Data shown

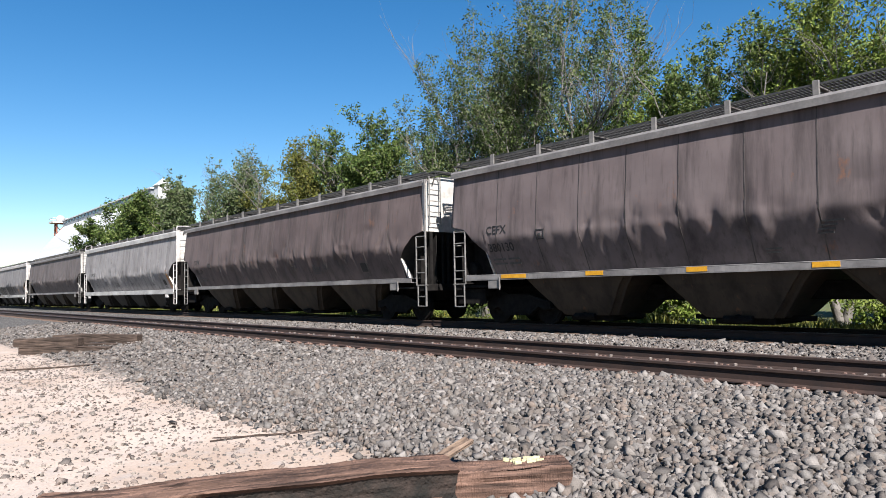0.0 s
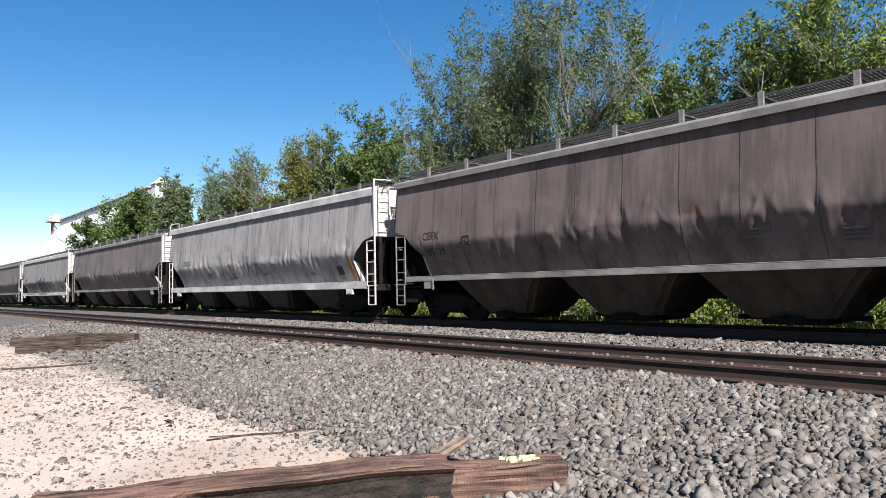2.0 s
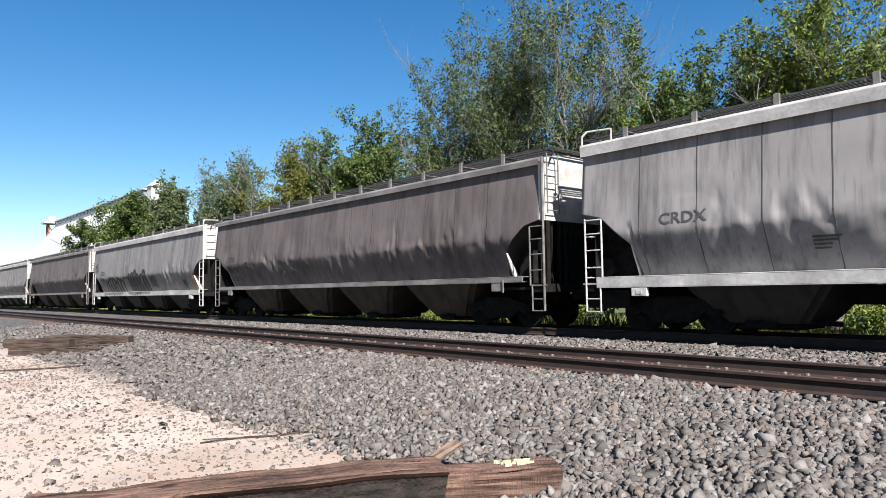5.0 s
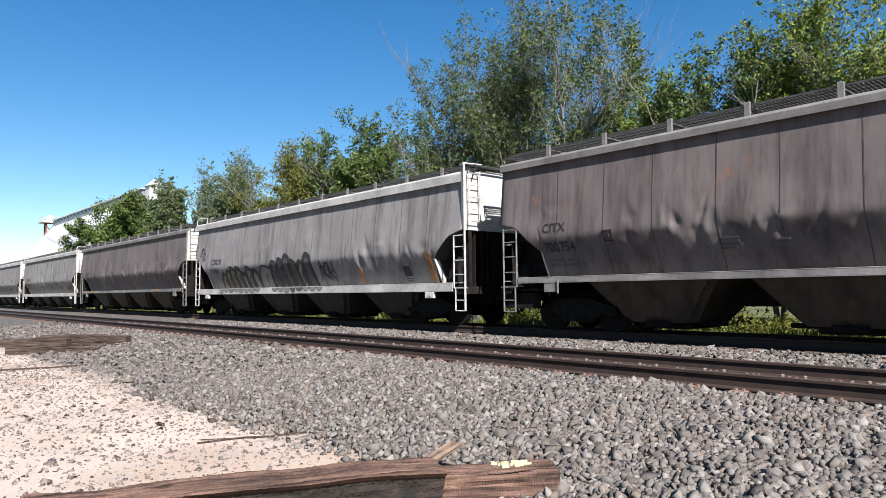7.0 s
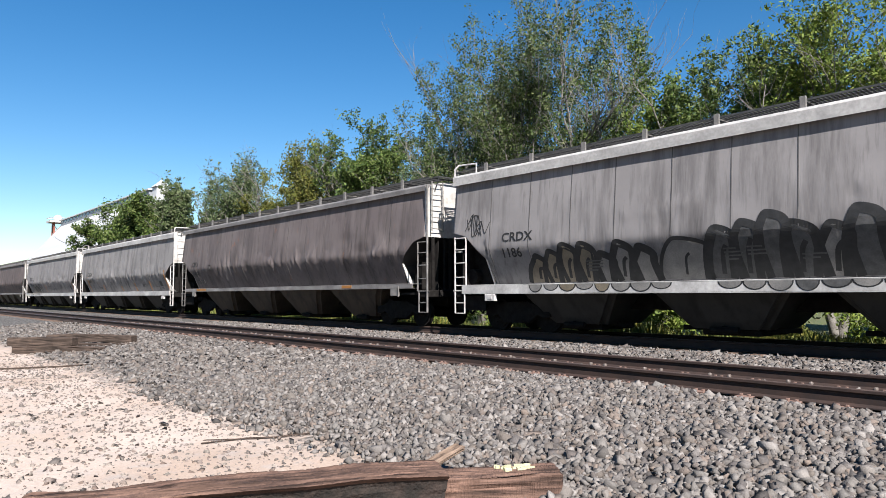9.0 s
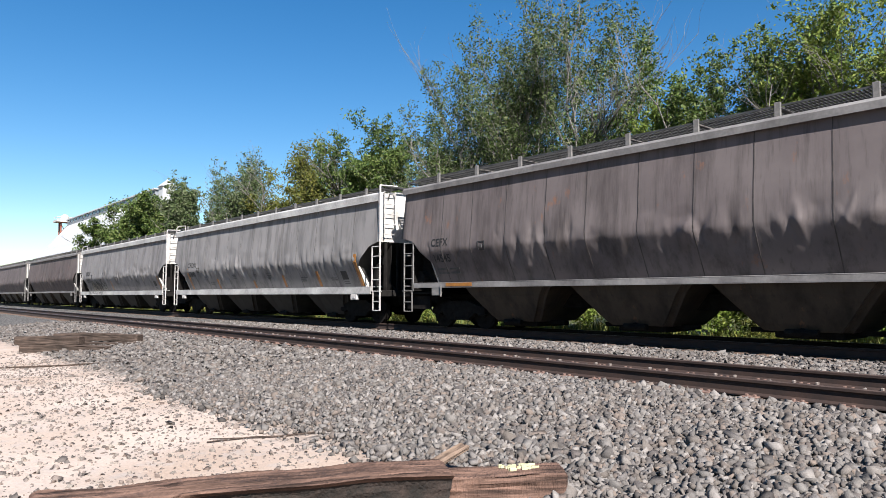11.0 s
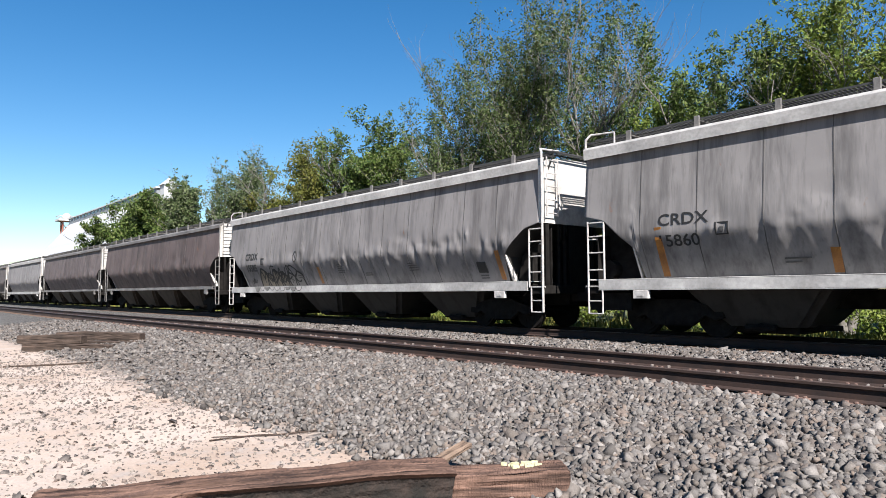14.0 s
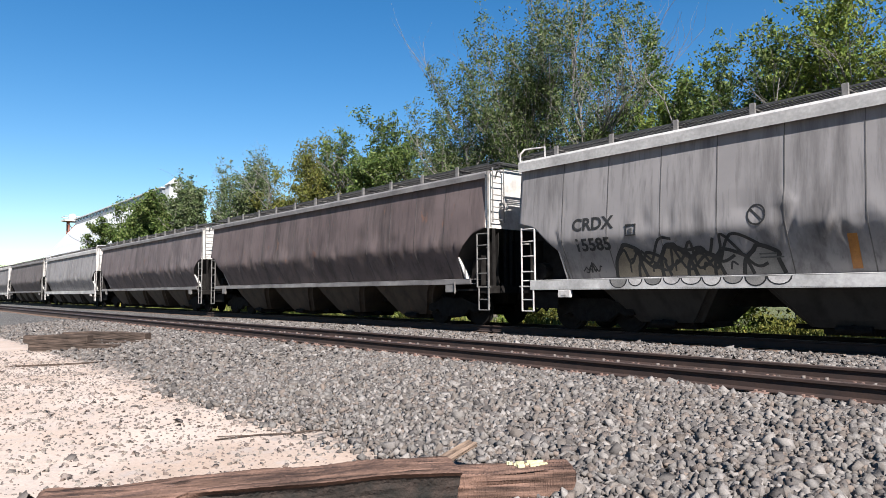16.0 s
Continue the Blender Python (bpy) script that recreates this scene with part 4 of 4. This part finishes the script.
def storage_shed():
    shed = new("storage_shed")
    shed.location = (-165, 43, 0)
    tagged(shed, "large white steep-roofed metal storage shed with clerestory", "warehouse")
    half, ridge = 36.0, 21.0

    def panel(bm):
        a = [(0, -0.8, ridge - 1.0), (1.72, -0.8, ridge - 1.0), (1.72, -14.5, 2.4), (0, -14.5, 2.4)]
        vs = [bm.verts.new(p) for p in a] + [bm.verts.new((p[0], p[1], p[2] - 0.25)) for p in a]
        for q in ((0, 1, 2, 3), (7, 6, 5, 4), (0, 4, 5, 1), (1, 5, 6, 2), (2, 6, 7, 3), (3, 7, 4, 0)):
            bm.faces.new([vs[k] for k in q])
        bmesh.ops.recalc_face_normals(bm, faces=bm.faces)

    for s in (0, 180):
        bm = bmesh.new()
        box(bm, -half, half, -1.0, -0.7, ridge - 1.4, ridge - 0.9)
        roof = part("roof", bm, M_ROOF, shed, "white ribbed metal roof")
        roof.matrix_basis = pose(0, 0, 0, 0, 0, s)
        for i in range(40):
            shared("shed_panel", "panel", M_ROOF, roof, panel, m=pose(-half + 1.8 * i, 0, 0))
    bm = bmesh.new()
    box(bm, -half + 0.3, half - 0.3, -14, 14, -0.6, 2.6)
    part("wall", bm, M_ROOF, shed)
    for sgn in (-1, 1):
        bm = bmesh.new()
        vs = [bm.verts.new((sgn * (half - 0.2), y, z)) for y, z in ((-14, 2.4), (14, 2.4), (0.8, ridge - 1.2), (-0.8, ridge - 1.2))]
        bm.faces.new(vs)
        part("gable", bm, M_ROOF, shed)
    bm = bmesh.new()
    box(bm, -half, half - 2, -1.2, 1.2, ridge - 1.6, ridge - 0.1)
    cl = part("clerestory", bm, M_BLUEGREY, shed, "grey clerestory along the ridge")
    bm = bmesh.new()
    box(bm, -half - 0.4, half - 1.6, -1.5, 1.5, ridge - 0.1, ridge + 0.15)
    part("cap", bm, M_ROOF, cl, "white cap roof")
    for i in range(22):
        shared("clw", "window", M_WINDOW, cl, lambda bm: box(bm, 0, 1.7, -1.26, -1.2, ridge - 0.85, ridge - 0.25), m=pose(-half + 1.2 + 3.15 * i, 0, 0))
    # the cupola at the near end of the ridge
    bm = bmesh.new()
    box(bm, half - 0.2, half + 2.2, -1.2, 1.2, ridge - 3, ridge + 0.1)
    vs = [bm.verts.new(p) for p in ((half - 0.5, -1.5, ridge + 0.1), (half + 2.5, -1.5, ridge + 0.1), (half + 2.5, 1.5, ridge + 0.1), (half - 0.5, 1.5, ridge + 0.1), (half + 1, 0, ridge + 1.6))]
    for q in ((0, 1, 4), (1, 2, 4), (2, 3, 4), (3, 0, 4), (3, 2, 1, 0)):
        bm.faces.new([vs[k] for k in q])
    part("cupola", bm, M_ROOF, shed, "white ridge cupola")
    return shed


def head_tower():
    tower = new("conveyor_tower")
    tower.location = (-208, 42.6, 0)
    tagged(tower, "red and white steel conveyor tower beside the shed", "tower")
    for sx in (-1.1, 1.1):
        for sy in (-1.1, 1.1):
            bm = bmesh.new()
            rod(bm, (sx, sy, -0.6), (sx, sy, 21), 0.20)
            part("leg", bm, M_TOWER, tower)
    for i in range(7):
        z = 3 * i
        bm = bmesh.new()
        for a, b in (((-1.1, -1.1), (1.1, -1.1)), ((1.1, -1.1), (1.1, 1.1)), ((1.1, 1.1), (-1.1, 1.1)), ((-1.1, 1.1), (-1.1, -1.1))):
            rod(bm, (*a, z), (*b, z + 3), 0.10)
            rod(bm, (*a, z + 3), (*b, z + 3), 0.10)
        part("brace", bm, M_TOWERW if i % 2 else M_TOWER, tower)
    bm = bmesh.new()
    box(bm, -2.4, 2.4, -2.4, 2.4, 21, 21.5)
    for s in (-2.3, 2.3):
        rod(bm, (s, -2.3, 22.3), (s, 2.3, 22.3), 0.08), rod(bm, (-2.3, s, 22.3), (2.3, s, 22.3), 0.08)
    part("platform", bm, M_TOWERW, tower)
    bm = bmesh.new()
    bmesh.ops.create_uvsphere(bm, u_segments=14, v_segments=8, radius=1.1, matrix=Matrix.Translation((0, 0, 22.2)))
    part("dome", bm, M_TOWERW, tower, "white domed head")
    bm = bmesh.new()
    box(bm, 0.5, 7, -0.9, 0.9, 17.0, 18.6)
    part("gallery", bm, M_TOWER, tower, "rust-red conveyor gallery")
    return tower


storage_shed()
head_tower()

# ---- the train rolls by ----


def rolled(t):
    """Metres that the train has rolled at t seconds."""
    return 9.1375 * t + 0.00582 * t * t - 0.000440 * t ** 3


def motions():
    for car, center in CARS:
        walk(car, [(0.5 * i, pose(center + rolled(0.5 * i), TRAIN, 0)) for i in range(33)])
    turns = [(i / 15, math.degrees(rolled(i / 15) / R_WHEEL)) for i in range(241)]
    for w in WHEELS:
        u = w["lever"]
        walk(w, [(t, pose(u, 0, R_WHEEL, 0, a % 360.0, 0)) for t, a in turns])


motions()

What to work on
Copy the listing exactly. Any image in it stays out of the copy.

Solution to the exercise
0.0 s
2.0 s
5.0 s
7.0 s
9.0 s
11.0 s
14.0 s
16.0 s
Continue the Blender Python (bpy) script that recreates this scene with part 4 of 4. This part finishes the script.
def storage_shed():
    shed = new("storage_shed")
    shed.location = (-165, 43, 0)
    tagged(shed, "large white steep-roofed metal storage shed with clerestory", "warehouse")
    half, ridge = 36.0, 21.0

    def panel(bm):
        a = [(0, -0.8, ridge - 1.0), (1.72, -0.8, ridge - 1.0), (1.72, -14.5, 2.4), (0, -14.5, 2.4)]
        vs = [bm.verts.new(p) for p in a] + [bm.verts.new((p[0], p[1], p[2] - 0.25)) for p in a]
        for q in ((0, 1, 2, 3), (7, 6, 5, 4), (0, 4, 5, 1), (1, 5, 6, 2), (2, 6, 7, 3), (3, 7, 4, 0)):
            bm.faces.new([vs[k] for k in q])
        bmesh.ops.recalc_face_normals(bm, faces=bm.faces)

    for s in (0, 180):
        bm = bmesh.new()
        box(bm, -half, half, -1.0, -0.7, ridge - 1.4, ridge - 0.9)
        roof = part("roof", bm, M_ROOF, shed, "white ribbed metal roof")
        roof.matrix_basis = pose(0, 0, 0, 0, 0, s)
        for i in range(40):
            shared("shed_panel", "panel", M_ROOF, roof, panel, m=pose(-half + 1.8 * i, 0, 0))
    bm = bmesh.new()
    box(bm, -half + 0.3, half - 0.3, -14, 14, -0.6, 2.6)
    part("wall", bm, M_ROOF, shed)
    for sgn in (-1, 1):
        bm = bmesh.new()
        vs = [bm.verts.new((sgn * (half - 0.2), y, z)) for y, z in ((-14, 2.4), (14, 2.4), (0.8, ridge - 1.2), (-0.8, ridge - 1.2))]
        bm.faces.new(vs)
        part("gable", bm, M_ROOF, shed)
    bm = bmesh.new()
    box(bm, -half, half - 2, -1.2, 1.2, ridge - 1.6, ridge - 0.1)
    cl = part("clerestory", bm, M_BLUEGREY, shed, "grey clerestory along the ridge")
    bm = bmesh.new()
    box(bm, -half - 0.4, half - 1.6, -1.5, 1.5, ridge - 0.1, ridge + 0.15)
    part("cap", bm, M_ROOF, cl, "white cap roof")
    for i in range(22):
        shared("clw", "window", M_WINDOW, cl, lambda bm: box(bm, 0, 1.7, -1.26, -1.2, ridge - 0.85, ridge - 0.25), m=pose(-half + 1.2 + 3.15 * i, 0, 0))
    # the cupola at the near end of the ridge
    bm = bmesh.new()
    box(bm, half - 0.2, half + 2.2, -1.2, 1.2, ridge - 3, ridge + 0.1)
    vs = [bm.verts.new(p) for p in ((half - 0.5, -1.5, ridge + 0.1), (half + 2.5, -1.5, ridge + 0.1), (half + 2.5, 1.5, ridge + 0.1), (half - 0.5, 1.5, ridge + 0.1), (half + 1, 0, ridge + 1.6))]
    for q in ((0, 1, 4), (1, 2, 4), (2, 3, 4), (3, 0, 4), (3, 2, 1, 0)):
        bm.faces.new([vs[k] for k in q])
    part("cupola", bm, M_ROOF, shed, "white ridge cupola")
    return shed


def head_tower():
    tower = new("conveyor_tower")
    tower.location = (-208, 42.6, 0)
    tagged(tower, "red and white steel conveyor tower beside the shed", "tower")
    for sx in (-1.1, 1.1):
        for sy in (-1.1, 1.1):
            bm = bmesh.new()
            rod(bm, (sx, sy, -0.6), (sx, sy, 21), 0.20)
            part("leg", bm, M_TOWER, tower)
    for i in range(7):
        z = 3 * i
        bm = bmesh.new()
        for a, b in (((-1.1, -1.1), (1.1, -1.1)), ((1.1, -1.1), (1.1, 1.1)), ((1.1, 1.1), (-1.1, 1.1)), ((-1.1, 1.1), (-1.1, -1.1))):
            rod(bm, (*a, z), (*b, z + 3), 0.10)
            rod(bm, (*a, z + 3), (*b, z + 3), 0.10)
        part("brace", bm, M_TOWERW if i % 2 else M_TOWER, tower)
    bm = bmesh.new()
    box(bm, -2.4, 2.4, -2.4, 2.4, 21, 21.5)
    for s in (-2.3, 2.3):
        rod(bm, (s, -2.3, 22.3), (s, 2.3, 22.3), 0.08), rod(bm, (-2.3, s, 22.3), (2.3, s, 22.3), 0.08)
    part("platform", bm, M_TOWERW, tower)
    bm = bmesh.new()
    bmesh.ops.create_uvsphere(bm, u_segments=14, v_segments=8, radius=1.1, matrix=Matrix.Translation((0, 0, 22.2)))
    part("dome", bm, M_TOWERW, tower, "white domed head")
    bm = bmesh.new()
    box(bm, 0.5, 7, -0.9, 0.9, 17.0, 18.6)
    part("gallery", bm, M_TOWER, tower, "rust-red conveyor gallery")
    return tower


storage_shed()
head_tower()

# ---- the train rolls by ----


def rolled(t):
    """Metres that the train has rolled at t seconds."""
    return 9.1375 * t + 0.00582 * t * t - 0.000440 * t ** 3


def motions():
    for car, center in CARS:
        walk(car, [(0.5 * i, pose(center + rolled(0.5 * i), TRAIN, 0)) for i in range(33)])
    turns = [(i / 15, math.degrees(rolled(i / 15) / R_WHEEL)) for i in range(241)]
    for w in WHEELS:
        u = w["lever"]
        walk(w, [(t, pose(u, 0, R_WHEEL, 0, a % 360.0, 0)) for t, a in turns])


motions()